We can add an extra worker to have some breathing room:
Job ID | Worker ID | Comes in | Starts at | Ends at | Runtime |
---|---|---|---|---|---|
1 | 1 | 2:00:00 | 2:00:00 | 2:00:01 | 2s |
2 | 2 | 2:00:01 | 2:00:01 | 2:00:02 | 2s |
3 | 3 | 2:00:02 | 2:00:02 | 2:00:03 | 2s |
4 | 1 | 2:00:03 | 2:00:03 | 2:00:04 | 2s |
5 | 2 | 2:00:04 | 2:00:04 | 2:00:05 | 2s |
6 | 3 | 2:00:05 | 2:00:05 | 2:00:06 | 2s |
Visualizing:
Now, each worker is utilized at 57%. If one of them fails or slows down, there's plenty of room to handle the situation.

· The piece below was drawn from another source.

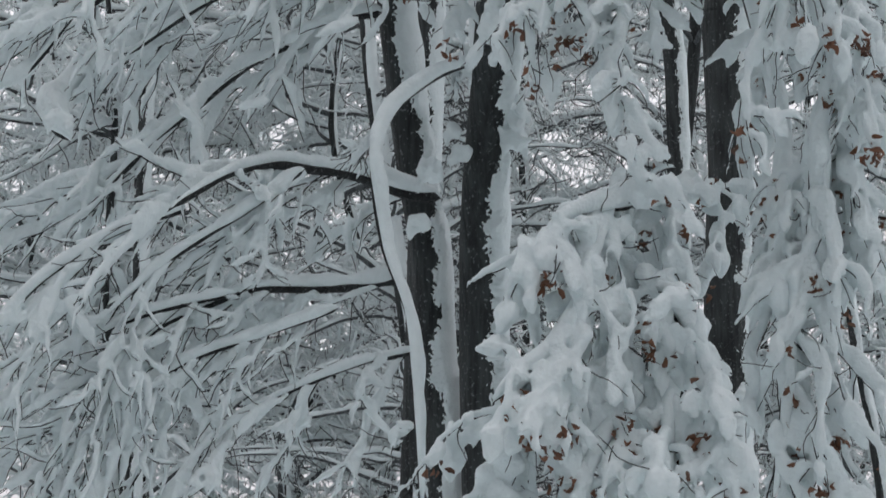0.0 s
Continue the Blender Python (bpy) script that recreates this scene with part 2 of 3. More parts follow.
def trunk(owner, points, r0, r1, face=0.7, cover=0.5, thick=0.035, name="trunk", step=0.012):
    """A tapering stem, with a ragged crust of snow on its windward side (face: radians from +x towards the back)."""
    line = spline(points, step * 2)
    n = len(line)
    sides = 28 if step < 0.03 else 10
    rad = np.linspace(r0, r1, n) * (1 + 0.03 * smooth_noise((1, n), 12)[0])
    t = unit(np.gradient(line, axis=0))
    sx = unit(np.array((1.0, 0, 0)) - t * t[:, :1])
    sy = np.cross(t, sx)
    a = np.arange(sides) * 2 * np.pi / sides
    ways = sx[:, None] * np.cos(a)[None, :, None] + sy[:, None] * np.sin(a)[None, :, None]
    uneven = 1 + 0.02 * np.array([smooth_noise((1, n), 8)[0] for _ in a]).T
    v = line[:, None] + ways * (rad[:, None] * uneven)[..., None]
    i = np.arange(n * sides).reshape(n, sides)
    j = np.roll(i, -1, axis=1)
    f = np.stack([i[:-1], j[:-1], j[1:], i[1:]], -1).reshape(-1, 4)
    stem = part(name, mesh_from(name, v, f, BARK), owner)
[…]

This setup has more redundancy. Which is a trade-off. The 2-worker scenario costs you less, but it's more prone to error. The 3-worker setup costs you more, but it's more reliable.
Of course, you can autoscale your workers, but you still need to set up a minimum number of nodes.
Because the system has other queue jobs as well (such as exports), having four workers is probably a good starting point.
Four workers will also handle traffic spikes better. But the ultimate solution for that problem is autoscaling.